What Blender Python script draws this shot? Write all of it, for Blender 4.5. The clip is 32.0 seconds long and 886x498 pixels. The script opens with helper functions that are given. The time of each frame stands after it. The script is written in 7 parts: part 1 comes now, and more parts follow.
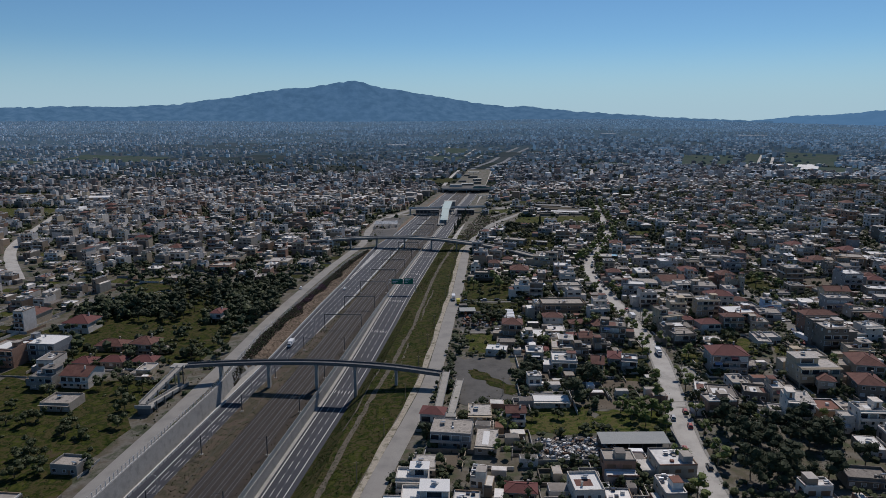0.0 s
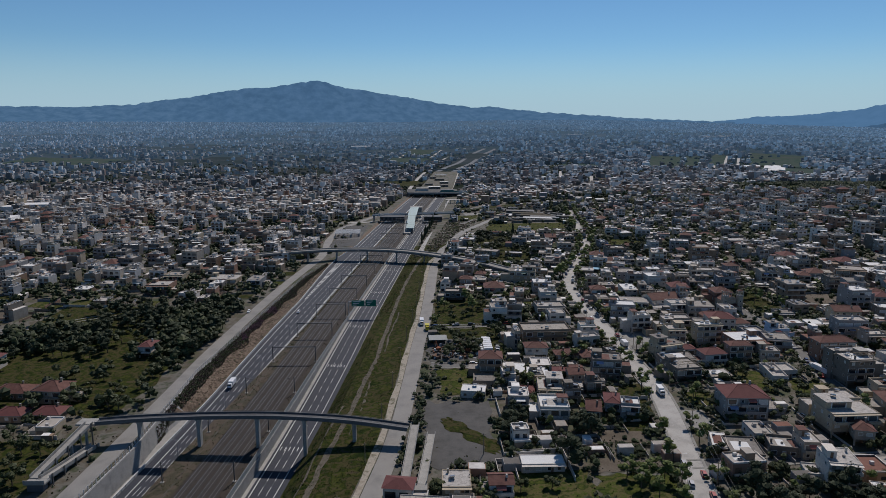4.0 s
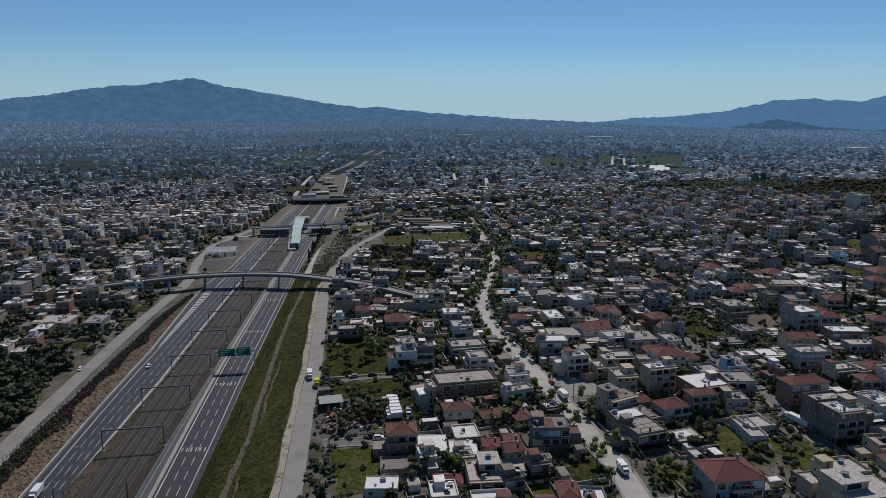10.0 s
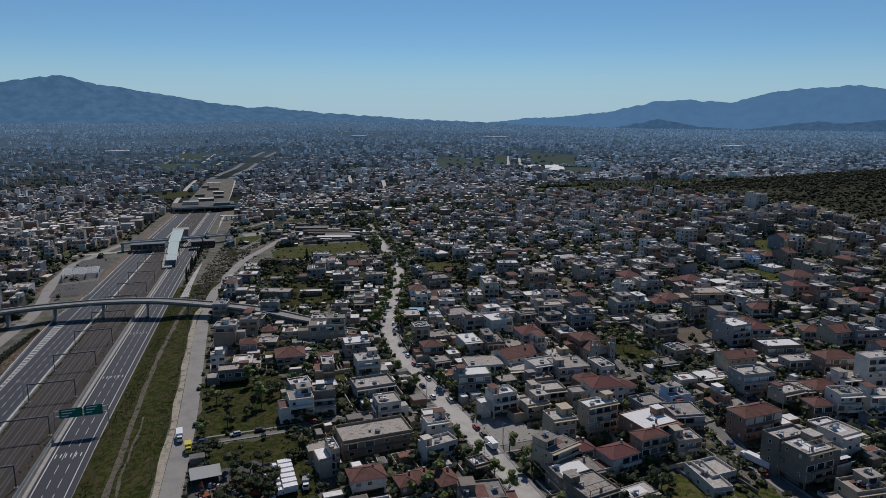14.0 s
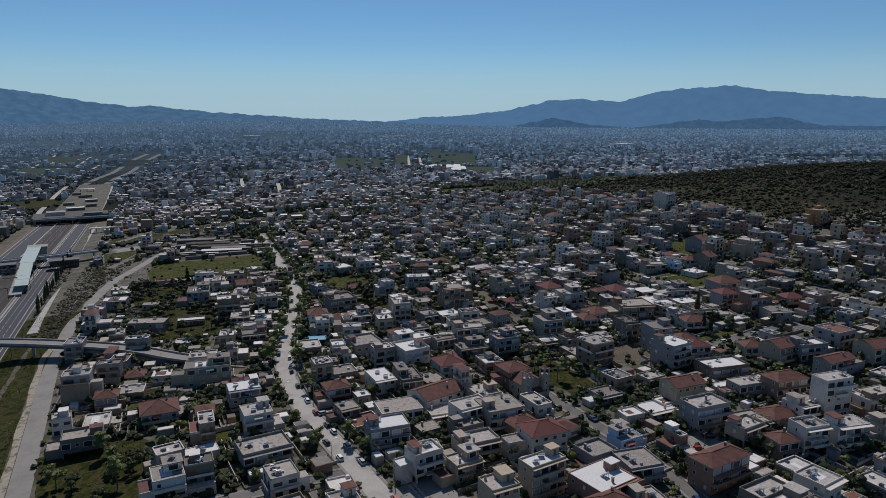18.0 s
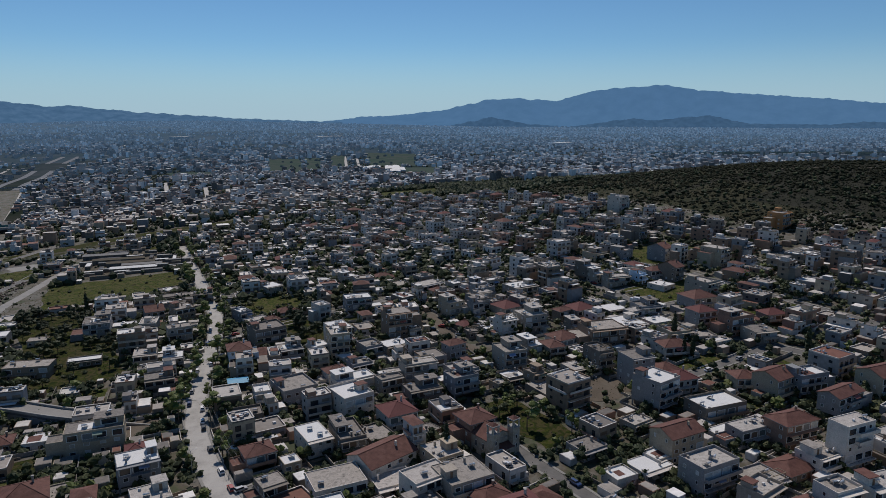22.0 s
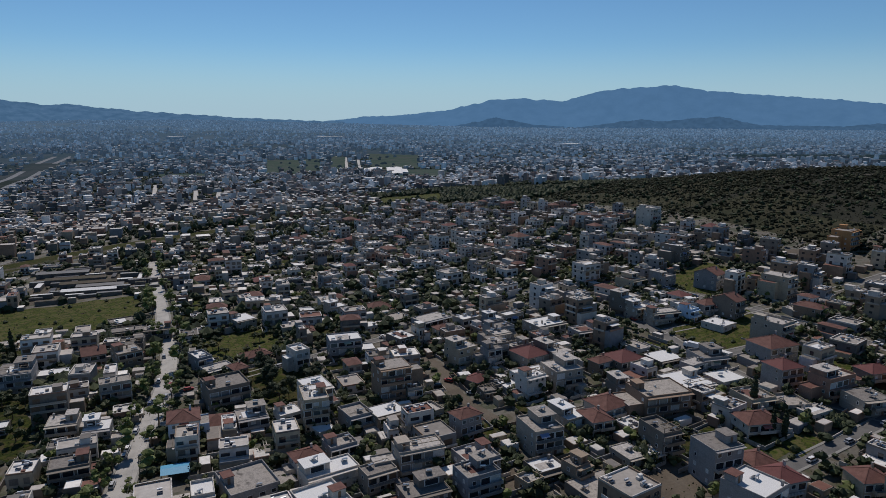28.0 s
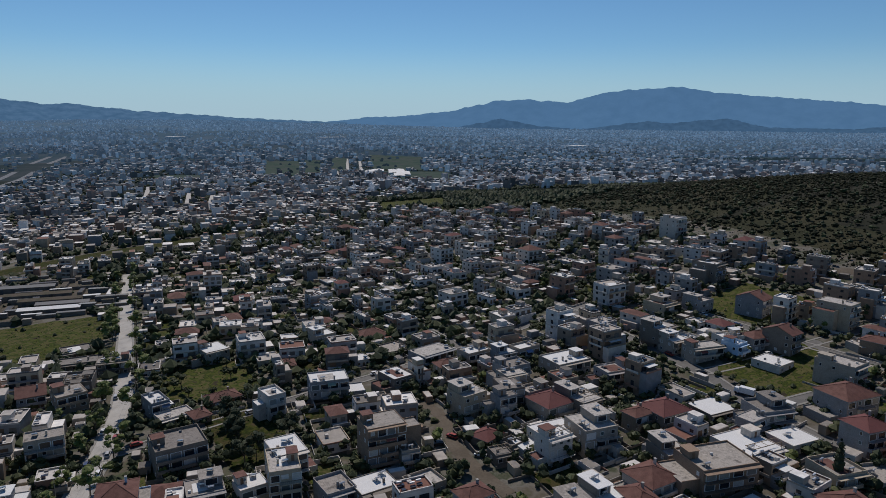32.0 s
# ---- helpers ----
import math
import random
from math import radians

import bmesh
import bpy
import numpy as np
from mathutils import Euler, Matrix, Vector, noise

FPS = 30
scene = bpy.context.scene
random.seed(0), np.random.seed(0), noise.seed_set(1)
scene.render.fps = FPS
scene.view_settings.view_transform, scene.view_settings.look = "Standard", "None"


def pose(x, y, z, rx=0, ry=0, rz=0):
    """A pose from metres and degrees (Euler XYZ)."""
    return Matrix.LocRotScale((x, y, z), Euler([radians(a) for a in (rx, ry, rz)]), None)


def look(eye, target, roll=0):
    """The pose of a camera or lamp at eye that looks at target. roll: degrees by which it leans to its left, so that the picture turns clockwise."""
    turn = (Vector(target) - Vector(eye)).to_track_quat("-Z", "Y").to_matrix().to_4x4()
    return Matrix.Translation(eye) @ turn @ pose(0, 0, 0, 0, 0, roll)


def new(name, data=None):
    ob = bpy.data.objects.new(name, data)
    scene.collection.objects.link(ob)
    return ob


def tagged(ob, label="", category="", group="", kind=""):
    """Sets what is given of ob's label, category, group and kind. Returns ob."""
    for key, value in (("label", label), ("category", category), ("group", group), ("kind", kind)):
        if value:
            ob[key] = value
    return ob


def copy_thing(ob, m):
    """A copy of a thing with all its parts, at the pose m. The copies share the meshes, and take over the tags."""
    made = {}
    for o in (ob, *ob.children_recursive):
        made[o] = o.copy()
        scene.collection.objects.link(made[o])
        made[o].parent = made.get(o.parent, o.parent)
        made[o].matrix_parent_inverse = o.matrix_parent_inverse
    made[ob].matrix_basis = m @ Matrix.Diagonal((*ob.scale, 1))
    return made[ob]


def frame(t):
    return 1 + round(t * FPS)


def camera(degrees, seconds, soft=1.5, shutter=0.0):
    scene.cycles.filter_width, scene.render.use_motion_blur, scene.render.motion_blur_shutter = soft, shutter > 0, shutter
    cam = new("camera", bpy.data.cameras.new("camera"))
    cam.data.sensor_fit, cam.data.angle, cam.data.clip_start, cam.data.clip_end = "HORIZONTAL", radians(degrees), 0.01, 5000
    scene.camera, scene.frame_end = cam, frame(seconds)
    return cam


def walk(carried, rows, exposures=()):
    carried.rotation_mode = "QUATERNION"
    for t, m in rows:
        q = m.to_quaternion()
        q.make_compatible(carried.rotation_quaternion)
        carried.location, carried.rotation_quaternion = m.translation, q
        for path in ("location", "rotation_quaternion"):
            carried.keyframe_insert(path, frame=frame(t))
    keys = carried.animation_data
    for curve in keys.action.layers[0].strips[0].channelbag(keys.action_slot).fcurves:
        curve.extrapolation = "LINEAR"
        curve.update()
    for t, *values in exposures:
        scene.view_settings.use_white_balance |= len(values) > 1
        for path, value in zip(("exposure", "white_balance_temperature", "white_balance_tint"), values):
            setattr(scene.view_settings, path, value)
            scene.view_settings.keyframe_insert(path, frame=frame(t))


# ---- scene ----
from collections import defaultdict

cam = camera(66.5, 32.0, soft=0.75)
PATH = [
    (0, pose(3.34, -5.01, 122.73, 78.917, -0.032, 1.308)),
    (0.5, pose(3.20, 1.43, 122.80, 78.920, -0.039, 1.313)),
    (1, pose(3.05, 7.95, 122.87, 78.921, -0.047, 1.296)),
    (1.5, pose(2.89, 14.53, 122.92, 78.925, -0.055, 1.195)),
    (2, pose(2.73, 21.17, 122.95, 78.927, -0.063, 1.156)),
    (2.5, pose(2.57, 27.85, 122.97, 78.917, -0.070, 1.178)),
    (3, pose(2.41, 34.55, 122.98, 78.934, -0.078, 0.411)),
    (3.5, pose(2.26, 41.26, 122.99, 78.961, -0.075, -0.737)),
    (5.5, pose(1.92, 68.05, 122.90, 78.983, -0.062, -2.811)),
    (6, pose(1.93, 74.70, 122.86, 78.986, -0.058, -3.039)),
    (6.5, pose(1.99, 81.33, 122.82, 78.991, -0.087, -3.329)),
    (7, pose(2.12, 87.93, 122.77, 78.994, -0.116, -3.787)),
    (7.5, pose(2.31, 94.50, 122.71, 78.991, -0.145, -4.203)),
    (8, pose(2.57, 101.03, 122.66, 79.007, -0.171, -5.660)),
    (8.5, pose(2.91, 107.53, 122.60, 79.021, -0.196, -7.120)),
    (9, pose(3.34, 113.99, 122.54, 79.026, -0.220, -8.447)),
    (9.5, pose(3.87, 120.42, 122.47, 79.030, -0.218, -9.663)),
    (10, pose(4.49, 126.82, 122.41, 79.035, -0.216, -10.941)),
    (10.5, pose(5.21, 133.18, 122.34, 79.039, -0.212, -12.173)),
    (11, pose(6.04, 139.51, 122.28, 79.044, -0.208, -13.410)),
    (11.5, pose(6.98, 145.80, 122.21, 79.049, -0.204, -14.637)),
    (12, pose(8.04, 152.07, 122.15, 79.051, -0.200, -15.676)),
    (12.5, pose(9.21, 158.30, 122.08, 79.058, -0.196, -16.687)),
    (13, pose(10.50, 164.50, 122.02, 79.067, -0.191, -17.725)),
    (13.5, pose(11.92, 170.68, 121.96, 79.076, -0.190, -18.822)),
    (14, pose(13.46, 176.82, 121.90, 79.094, -0.189, -19.776)),
    (14.5, pose(15.12, 182.94, 121.85, 79.114, -0.188, -20.752)),
    (16.5, pose(22.99, 207.16, 121.65, 79.005, -0.178, -24.877)),
    (17, pose(25.25, 213.15, 121.60, 79.025, -0.173, -26.019)),
    (17.5, pose(27.63, 219.11, 121.56, 79.043, -0.106, -27.157)),
    (18, pose(30.12, 225.04, 121.52, 79.046, -0.038, -28.290)),
    (18.5, pose(32.71, 230.95, 121.48, 79.051, 0.031, -29.431)),
    (19, pose(35.41, 236.83, 121.45, 79.049, 0.100, -30.565)),
    (19.5, pose(38.20, 242.69, 121.41, 79.044, 0.113, -31.735)),
    (20, pose(41.08, 248.51, 121.38, 79.043, 0.126, -32.882)),
    (20.5, pose(44.05, 254.31, 121.35, 79.038, 0.134, -33.641)),
    (21, pose(47.09, 260.07, 121.31, 79.020, 0.131, -33.633)),
    (21.5, pose(50.21, 265.80, 121.28, 79.011, 0.126, -33.579)),
    (22, pose(53.39, 271.50, 121.25, 79.007, 0.122, -33.524)),
    (22.5, pose(56.64, 277.16, 121.22, 79.013, 0.118, -33.528)),
    (23, pose(59.93, 282.80, 121.19, 79.017, 0.115, -33.531)),
    (23.5, pose(63.28, 288.39, 121.15, 79.020, 0.076, -33.503)),
    (24, pose(66.66, 293.96, 121.12, 79.021, 0.037, -33.505)),
    (24.5, pose(70.08, 299.49, 121.08, 79.021, -0.002, -33.476)),
    (25, pose(73.53, 304.99, 121.04, 79.014, -0.042, -33.386)),
    (25.5, pose(77.00, 310.45, 121.00, 79.009, -0.051, -33.387)),
    (27.5, pose(91.01, 332.07, 120.78, 79.012, -0.089, -33.249)),
    (28, pose(94.53, 337.43, 120.71, 79.025, -0.098, -33.218)),
    (28.5, pose(98.05, 342.79, 120.63, 79.030, -0.110, -33.126)),
    (29, pose(101.58, 348.14, 120.55, 79.054, -0.121, -33.109)),
    (29.5, pose(105.12, 353.52, 120.46, 79.078, -0.155, -33.122)),
    (30, pose(108.66, 358.91, 120.36, 79.088, -0.191, -32.984)),
    (30.5, pose(112.21, 364.34, 120.25, 79.100, -0.226, -32.953)),
    (31, pose(115.79, 369.82, 120.13, 79.113, -0.260, -32.951)),
    (31.5, pose(119.39, 375.37, 120.00, 79.113, -0.295, -32.950)),
    (32, pose(123.03, 381.00, 119.87, 79.114, -0.330, -32.904)),
]
walk(cam, PATH, exposures=[(0, -0.36, 6100, 9), (8, -0.38, 6100, 9), (13, -0.42, 6100, 9), (20, -0.42, 6100, 9), (25, -0.37, 6100, 9), (32, -0.39, 6100, 9)])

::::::

_Task to complete_. In the material above, find the lines that contain "from" and show them.

_Result of the exercise_.
from math import radians
from mathutils import Euler, Matrix, Vector, noise
    """A pose from metres and degrees (Euler XYZ)."""
from collections import defaultdict